Leslie Glenn Damhus
Leslie Glenn Damhus is a painter who combines the historical and the contemporary, weaving modern-day cultural references through Renaissance imagery. Her process begins by gathering images and ideas, appropriating and reimagining them.
Creating collages in her computer she makes transfer prints that are impressed onto wooden panels. The technique leaves anomalies; textures and faded images on the surface mimicking deteriorating frescoes. With small brushes and attention to details, she then begins the oil painting. The panels are filled with playful symbolism; double meanings and curious animals.
Glenn Damhus’ main fascination is with the fusing of two contrasting ideas, from referencing Renaissance paintings juxtaposed against contemporary art, beauty against ugliness, the serious with the playful, or searching for perfection whilst permitting serendipity, and always attempting to find a balance between old and new.
Glenn Damhus graduated from the University of the West of England, Bristol with an Honours Degree in Fine Arts.
Works
The Marian Portraits
My Marian Portraits combine my fascination with Renaissance imagery and it’s symbolism juxtaposed against contemporary culture references, my childhood impressions and contrasting ideas. Engaging the viewer I use trigger points; such as animals, contemporary fabrics and objects. My inspiration comes from many directions; my mother’s love of fabrics, being mentored at an early age by a well established animal illustrator, the history of painting, art books and the internet. Sometimes just being aware of the little treasures that are right in front of you in the every day can prove the best source for invoking new ideas.

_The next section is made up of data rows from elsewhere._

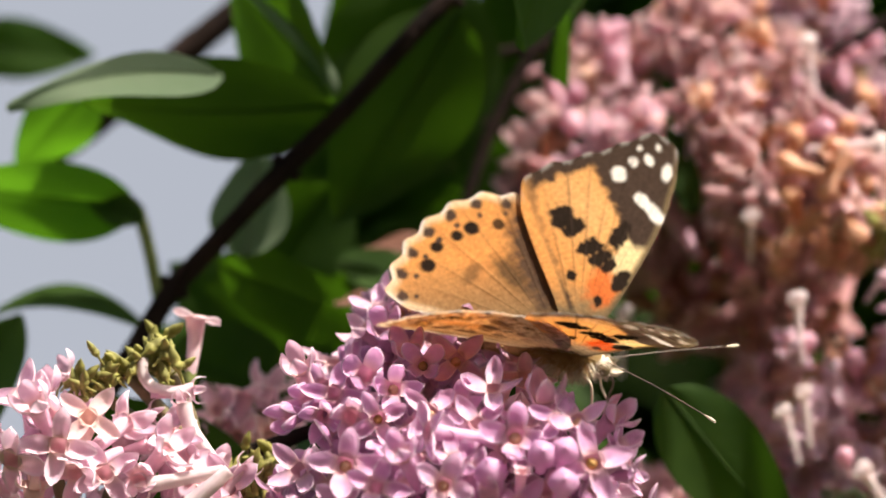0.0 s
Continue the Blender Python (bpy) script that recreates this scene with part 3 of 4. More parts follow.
def leaf(label, base, tip, width, up, mat=LEAF, fold=0.25, droop=0.15, wave=0.06, seed=1, stalk=None, bow=0.0):
    home = thing("leaf", label, "leaf", base, "leaves of the lilac")
    b, t = at(base), at(tip)
    x = (t - b).normalized()
    u = Vector(up)
    z = (u - x * u.dot(x)).normalized()
    y = z.cross(x)
    m = Matrix((x, y, z)).transposed().to_4x4()
    part("blade", leaf_mesh("blade", mat, (t - b).length, width * MM, fold, droop, wave, seed, bow=bow), home, m)
    rib = [m @ Vector((L * k, 0, -droop * L * k * k + bow * L * 4 * k * (1 - k) + 0.0001)) for L in [(t - b).length] for k in (0.0, 0.3, 0.6, 0.9)]
    part("midrib", tube_mesh("midrib", rib, [0.0003, 0.0002, 0.00012, 0.00008], mat, 6), home)
    if stalk is not None:
        hub = Vector(base)
        part("leaf_stalk", tube_mesh("leaf_stalk", [(Vector(p) - hub) * MM for p in stalk], [0.0008] * len(stalk), CALYX, 8), home)
    return home


# Upper half of the next leaf, a separate piece with sky sheen in its colour.
leaf("waxy upper face of a leaf, sky sheen put into its pale colour", (-43.9, 50.0, 35.2), (-69.4, 46.0, 30.9), 9.4, (-0.1, -0.66, 0.74), LEAF_PALE, -0.15, 0.0, 0.05, 2, None, 0.09)
leaf("broad green lilac leaf folded along its midrib", (-30.8, 60.0, 32.9), (-62.6, 64.0, 34.2), 12.9, (-0.2, -0.75, -0.62), LEAF, -0.2, 0.0, 0.1, 22, None, 0.06)
leaf("light green lilac leaf lit through from behind", (-61.4, 75.0, 37.8), (-71.6, 82.0, 28.2), 8.3, (-0.2, -0.8, -0.6), LEAF_LIT, 0.2, 0.05, 0.08, 23, None, 0.0)
leaf("dull green leaf seen from its edge", (-82.9, 125.0, 50.5), (-65.4, 128.0, 49.4), 7.7, (0.0, -0.97, -0.1), LEAF, 0.2, 0.03, 0.06, 24, None, 0.0)
leaf("broad green leaf lit through from behind", (-15.8, 72.0, 46.2), (-31.8, 78.0, 20.4), 16.5, (-0.3, -0.75, -0.6), LEAF, 0.25, 0.06, 0.08, 37, None, 0.0)
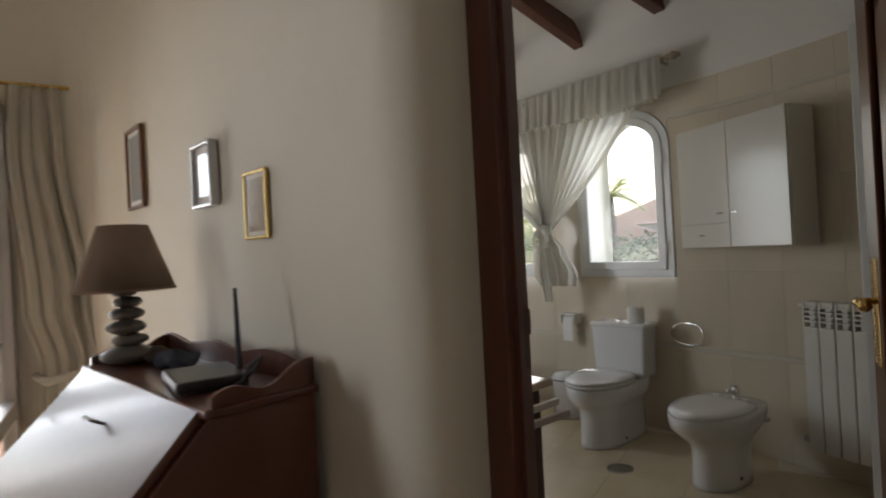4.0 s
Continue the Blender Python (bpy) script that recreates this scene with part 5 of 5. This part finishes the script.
TOI = Vector((2.955, 3.255))
toilet(TOI.x, TOI.y, -76.5)
pr = thing("toilet_roll", "white toilet paper roll standing on the cistern lid", "toilet roll", (0, 0, 0), 0)
pr.matrix_world = pose(TOI.x, TOI.y, 0, 0, 0, -76.5) @ pose(0.10, 0.285, 0.7455)
bm = bmesh.new()
lathe(bm, [(0.02, 0.0), (0.053, 0.0), (0.055, 0.004), (0.055, 0.096), (0.053, 0.1), (0.02, 0.1), (0.02, 0.0)], 28)
part("roll", bm, PAPER, pr, smooth=False)

BID = Vector((2.99, 2.46))
bd = thing("bidet", "white ceramic bidet with a closed lid and chrome tap", "bidet", (BID.x, BID.y, 0), -81)
bm = bmesh.new()
bowl_mesh(bm, [(0.0, 0.20, -0.17, 0.12, 0.6), (0.02, 0.20, -0.165, 0.115, 0.6), (0.18, 0.20, -0.165, 0.115, 0.6), (0.23, 0.21, -0.19, 0.13, 0.6), (0.28, 0.26, -0.27, 0.16, 0.6), (0.33, 0.29, -0.325, 0.185, 0.6), (0.375, 0.30, -0.335, 0.19, 0.6), (0.395, 0.295, -0.33, 0.186, 0.6)])
part("bowl", bm, CERAMIC, bd, smooth=True)
bm = bmesh.new()
bowl_mesh(bm, [(0.396, 0.14, -0.33, 0.18, 0.7), (0.402, 0.15, -0.335, 0.186, 0.7), (0.414, 0.145, -0.33, 0.18, 0.7), (0.421, 0.11, -0.26, 0.14, 0.7), (0.423, 0.05, -0.1, 0.06, 0.7)])
part("lid", bm, CERAMIC, bd, "white plastic lid", True)
for s in (-1, 1):
    bm = bmesh.new()
    cyl(bm, (s * 0.08, 0.165, 0.395), (s * 0.08, 0.165, 0.415), 0.016)
    part("lid_hinge", bm, CERAMIC, bd)
bm = bmesh.new()
cyl(bm, (0.11, 0.16, 0.30), (0.15, 0.26, 0.30), 0.012)
part("water_pipe", bm, STEEL, bd)
bm = bmesh.new()
lathe(bm, [(0.011, 0), (0.009, 0.005), (0, 0.006)], 10)
bmesh.ops.transform(bm, matrix=pose(0.115, 0.0, 0.05, 0, 90), verts=bm.verts[:])
part("floor_bolt_cap", bm, BLACK, bd)
q = pose(BID.x, BID.y, 0, 0, 0, -81) @ Vector((0.0, 0.225, 0.396))
mixer_tap(q.x, q.y, q.z, -81, "small chrome bidet tap", 0.72)

dr = thing("floor_drain", "round steel floor drain cover in the marble floor", "drain", (2.698, 2.875, 0.0), 0)
bm = bmesh.new()
lathe(bm, [(0.075, 0), (0.075, 0.003), (0.066, 0.005), (0.06, 0.0035), (0, 0.0045)], 32)
part("cover", bm, STEEL, dr, smooth=False)

# ---- wall cabinet, radiator, fittings ----
CB_L, CB_R = Vector((3.375, 2.925)), Vector((3.275, 2.18))
cn, crz = along(CB_L, CB_R)
wcb = thing("wall_cabinet", "glossy cream wall cabinet with two doors and a small drawer", "cabinet", (CB_L.x, CB_L.y, 1.225), crz)
part("carcass", boxes((0, cn, 0.018, 0.20, 0, 0.73), bevel=0.003), SATIN, wcb)
d1 = part("door", boxes((0.003, cn * 0.5 - 0.002, 0.0, 0.018, 0.145, 0.727), bevel=0.003), SATIN, wcb)
d2 = part("door", boxes((cn * 0.5 + 0.002, cn - 0.003, 0.0, 0.018, 0.003, 0.727), bevel=0.003), SATIN, wcb)
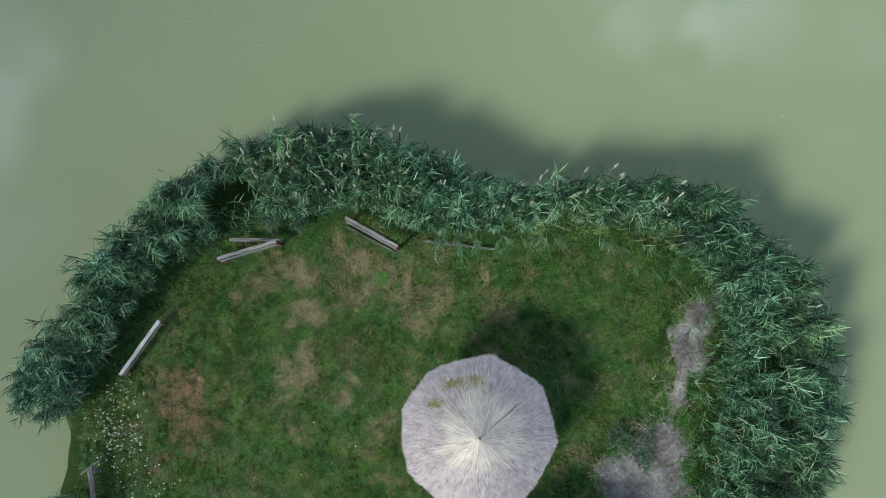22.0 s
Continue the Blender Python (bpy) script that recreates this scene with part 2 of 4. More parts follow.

On one hand, I’m trying to express ideas that are important to me: a sense of sacredness, my passion for how women are portrayed in historical paintings, and on the other hand I’m trying to communicate some relief from the everyday complexities of life for others to grab a moment of contemplation, and hopefully a smile.
Hands
My Hands series began by having a conversation with a fellow artist. We were discussing ideas for smaller works and she expressed how she loved the hands in my paintings. It inspired me to explore this idea further focusing on how everyday objects placed within Renaissance style poses can create evocative, humorous and playful scenarios. I plan to continue this theme in a new series of paintings exploring the loss of loved ones and the importance of preserving their lives by making art from their objects and images that they’ve left behind.
The Vanishing
I began a small series of paintings at the end of last year exploring the extinction of unusual and often overlooked endangered animals. Sitting alongside my archetypal style portraits of women, draped in ornately painted garments appropriated from Renaissance paintings are the flowers, fauna and creatures of our wounded world. Both displaying their beauty and vulnerability, I’d like these paintings to create awareness and wonderment in equal measure. I hope to return to this series creating up to nine to twelve works.